Indian brokerage Motilal Oswal said in a report Reliance’s management had indicated the sale of the shares was intended to create a “more comfortable” cash position.
Reliance sold 15 million of treasury stock at an average share price of 2,125 rupees ($44.3), a 2.7 percent discount to Wednesday’s close of 2,183.5 rupees.
The company’s shares ended down 4.5 percent at 2,086.4 rupees, its lowest close since 8 September, and its biggest daily fall since 17 August. The broader market edged up 0.2% at 16-month closing high.
Valued at about $70 billion, Reliance has the largest weighting in the main 30-share index. The company’s shares have risen about 70% so far this year, just behind a 73% rise in the main index.
J.P. Morgan analyst Pradeep Mirchandani said Reliance planned about $4 billion capital expenditure in the year to March 2010, and could have raised the money to strengthen its balance sheet.
“We see exploration and production, organised retail, and city gas as the main investment avenues over the next two to three years,” Mirchandani said in a note.
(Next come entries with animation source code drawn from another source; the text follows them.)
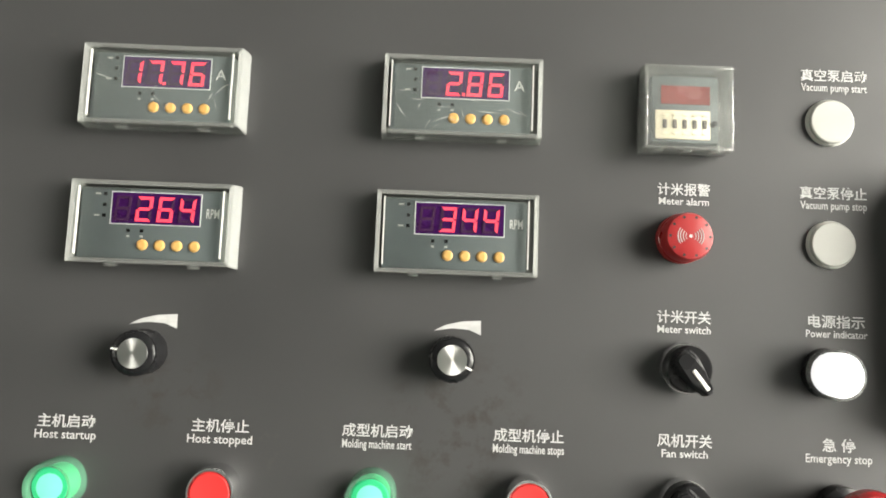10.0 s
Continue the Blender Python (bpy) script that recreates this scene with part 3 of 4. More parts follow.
def panel_meter(u, v, text, unit, film):
    """96 x 48 mm digital meter under a clear screw-on cover; F is how far the face stands out."""
    t = thing("panel_meter", on_panel(u, v), "digital panel meter with red figures under a clear plastic cover", "panel meter", "digital meters on the panel")
    F, dx, dy = 0.0102, -0.0010, -0.0022
    face = part("meter_face", box(B(), dx - 0.0415, dx + 0.0440, dy - 0.0195, dy + 0.0225, F - 0.0030, F, 0.0006), GREY_FACE, t, "blue-grey meter face")
    part("meter_body", box(B(), -0.0425, 0.0425, -0.0220, 0.0215, 0, F - 0.0030, 0.0008), METER_SHELL, t, "grey meter body behind its face")
    disp = part("display", box(B(), dx - 0.0228, dx + 0.0302, dy + 0.0015, dy + 0.0202, F - 0.0004, F + 0.0003), DISPLAY, t, "dark violet display")
    bm = B()
    for x0, x1, y0, y1 in [(-0.0234, 0.0308, 0.0202, 0.0208), (-0.0234, 0.0308, 0.0009, 0.0015), (-0.0234, -0.0228, 0.0015, 0.0202), (0.0302, 0.0308, 0.0015, 0.0202)]:
        box(bm, dx + x0, dx + x1, dy + y0, dy + y1, F - 0.0004, F + 0.0004)
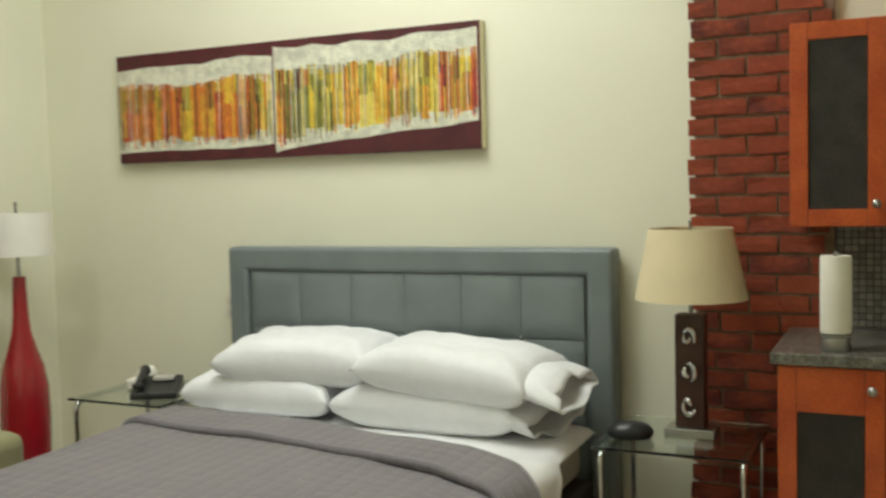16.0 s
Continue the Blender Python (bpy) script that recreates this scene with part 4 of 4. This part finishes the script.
def knob(parent, x, y, z):
    bm = bmesh.new()
    add_lathe(bm, [(0.006, 0.0), (0.006, 0.012), (0.014, 0.018), (0.014, 0.026), (0.0005, 0.03)], n=16, cap=False)
    bmesh.ops.rotate(bm, verts=bm.verts, matrix=Matrix.Rotation(radians(-90), 3, "Y"))
    bmesh.ops.translate(bm, verts=bm.verts, vec=(x, y, z))
    finish("knob", bm, STEEL, parent, smooth=True)


for k in range(5):
    y1 = KY1 - 0.002 - 0.306 * k
    cab_door(lower, UX0, y1, 0.302, 0.11, 0.914, False, 0.085)
    knob(lower, UX0, y1 - 0.302 + 0.035 if k % 2 == 0 else y1 - 0.035, 0.853)
upper = thing("wall_cabinet", "cherry wood wall cabinet with ribbed glass doors", "cabinet")
WX0 = 3.12
box("body", (WX0 + 0.022, KY0, 1.327), (SX1 - 0.003, KY1 - 0.015, 1.979), CHERRY, upper, 0.003)
for k in range(5):
    y1 = KY1 - 0.017 - 0.290 * k
    cab_door(upper, WX0, y1, 0.286, 1.329, 1.977, True)
    knob(upper, WX0, y1 - 0.286 + 0.03 if k % 2 == 0 else y1 - 0.03, 1.40)
struct(box("wall_backsplash", (SX1 - 0.008, KY0, 0.956), (SX1 - 0.0005, KY1 - 0.08, 1.334), SPLASH, bevel=0), "grey mosaic tile splashback")
roll = thing("paper_towel_roll", "white paper towel roll on a steel holder", "paper towel", (2.985, -0.268, 0.956))
lathe("holder", [(0.042, 0.0), (0.044, 0.004), (0.040, 0.040), (0.048, 0.046), (0.048, 0.050), (0.008, 0.052), (0.008, 0.30), (0.0005, 0.305)], STEEL, roll, cap=False)
lathe("roll", [(0.018, 0.054), (0.045, 0.054), (0.046, 0.058), (0.046, 0.285), (0.045, 0.29), (0.018, 0.29)], PAPER, roll, cap=False)
sink = thing("sink", "round stainless steel sink set in the worktop", "sink", (3.17, -0.62, 0.9555))
lathe("basin", [(0.20, 0.001), (0.20, 0.004), (0.185, 0.006), (0.18, 0.003), (0.175, 0.001), (0.0005, 0.0008)], STEEL, sink, n=40, cap=False)
tap = thing("faucet", "small chrome swan-neck faucet behind the sink", "faucet", (3.36, -0.50, 0.956))
tube("spout", rounded([(0, 0, 0), (0, 0, 0.16), (-0.14, -0.03, 0.15), (-0.14, -0.03, 0.11)], 0.05), 0.011, CHROME, tap)
lathe("base", [(0.024, 0), (0.024, 0.03), (0.014, 0.04), (0.0005, 0.04)], CHROME, tap, n=16, cap=False)
tube("lever", [(0, 0.01, 0.05), (-0.03, 0.07, 0.075)], 0.006, CHROME, tap, n=8)

# ceiling lamps
for x, y, w in ((2.2, 1.35, 0.66), (0.55, 2.35, 0.22)):
    cl = thing("ceiling_lamp", "square white flush ceiling lamp, lit", "ceiling lamp", (x, y, CEIL), group="bedroom ceiling lamps")
    bm = bmesh.new()
    for lo, hi in (((-w - 0.03, -w - 0.03, -0.1), (-w, w + 0.03, -0.001)), ((w, -w - 0.03, -0.1), (w + 0.03, w + 0.03, -0.001)), ((-w, -w - 0.03, -0.1), (w, -w, -0.001)), ((-w, w, -0.1), (w, w + 0.03, -0.001))):
        add_box(bm, lo, hi)
    finish("rim", bm, WHITEFR, cl, bevel=0.003)
    box("diffuser", (-w, -w, -0.09), (w, w, -0.08), CEILGLOW, cl, 0)
pl = thing("pendant_lamp", "white glass drum pendant on a short steel rod, lit", "pendant lamp", (-0.93, -4.6, CEIL))
lathe("rod", [(0.05, -0.001), (0.05, -0.02), (0.008, -0.03), (0.008, -0.65)], STEEL, pl, n=16)
lathe("shade", [(0.13, -0.83), (0.14, -0.82), (0.14, -0.66), (0.13, -0.65), (0.126, -0.66), (0.135, -0.67), (0.135, -0.81), (0.126, -0.825)], CEILGLOW, pl, n=32, cap=False).visible_shadow = False

# ---- exposed brick strip on the bed wall, brick by brick ----
pier = tagged(box("wall_brick", (SX1 - 0.035, -0.235, 0), (SX1 - 0.0005, 0.245, CEIL - 0.002), MORTAR, bevel=0), "exposed red brick strip with sandy mortar joints", kind="structure")
rnd = random.Random(3)
kinds = []
for L in (0.198, 0.095, 0.148, 0.06):
    for v_ in range(3):
        bm = bmesh.new()
        add_box(bm, (-0.020, 0, 0), (0.0, L, 0.058))
        bmesh.ops.subdivide_edges(bm, edges=bm.edges, cuts=1)
        for q in bm.verts:
            q.co += Vector((rnd.uniform(-0.004, 0.002), rnd.uniform(-0.003, 0.003), rnd.uniform(-0.003, 0.003)))
        o = finish("brick", bm, BRICK, pier)
        kinds.append((L, o.data))
        bpy.data.objects.remove(o)
z = 0.006
row = 0
while z + 0.06 < CEIL:
    y = 0.262 + rnd.uniform(-0.010, 0.008)
    seq = (0.198, 0.198, 0.06) if row % 2 == 0 else (0.095, 0.198, 0.148)
    for L in seq:
        me = rnd.choice([m for l, m in kinds if l == L])
        b = new("brick", me)
        b.parent = pier
        b.matrix_basis = pose(SX1 - 0.021 - rnd.uniform(0, 0.004), y - L, z + rnd.uniform(-0.002, 0.002), 0, 0, rnd.uniform(-0.8, 0.8))
        y -= L + 0.011
    z += 0.0715
    row += 1
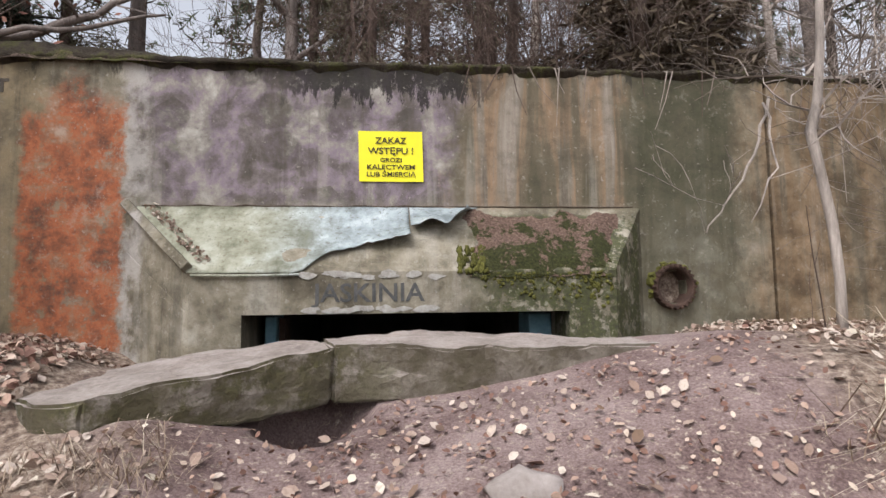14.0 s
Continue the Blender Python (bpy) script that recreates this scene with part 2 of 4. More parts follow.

Reliance’s initial planned sale of 10 million shares was increased by 5 million, or half the overallotment option in a deal handled by Citigroup and Bank of America Merrill Lynch.
Analysts said the near-term share performance would depend on the how the funds raised would be used, and the outcome of an ongoing dispute with Reliance Natural Resources.
Reliance Industries, headed by billionaire Mukesh Ambani, and Reliance Natural Resources, led by his estranged brother Anil, are battling over details of a gas-supply deal agreed upon when the Reliance empire was split between the two in 2005.
The case will be heard in the Supreme Court on 20 October. The gas in dispute comes from the vast Krishna Godavari (KG) basin off India’s east coast, where Reliance Industries made the country’s deepest and biggest gas find.
Reliance started pumping gas from the field in April, and when production is running at full throttle it is expected to nearly double India’s gas output.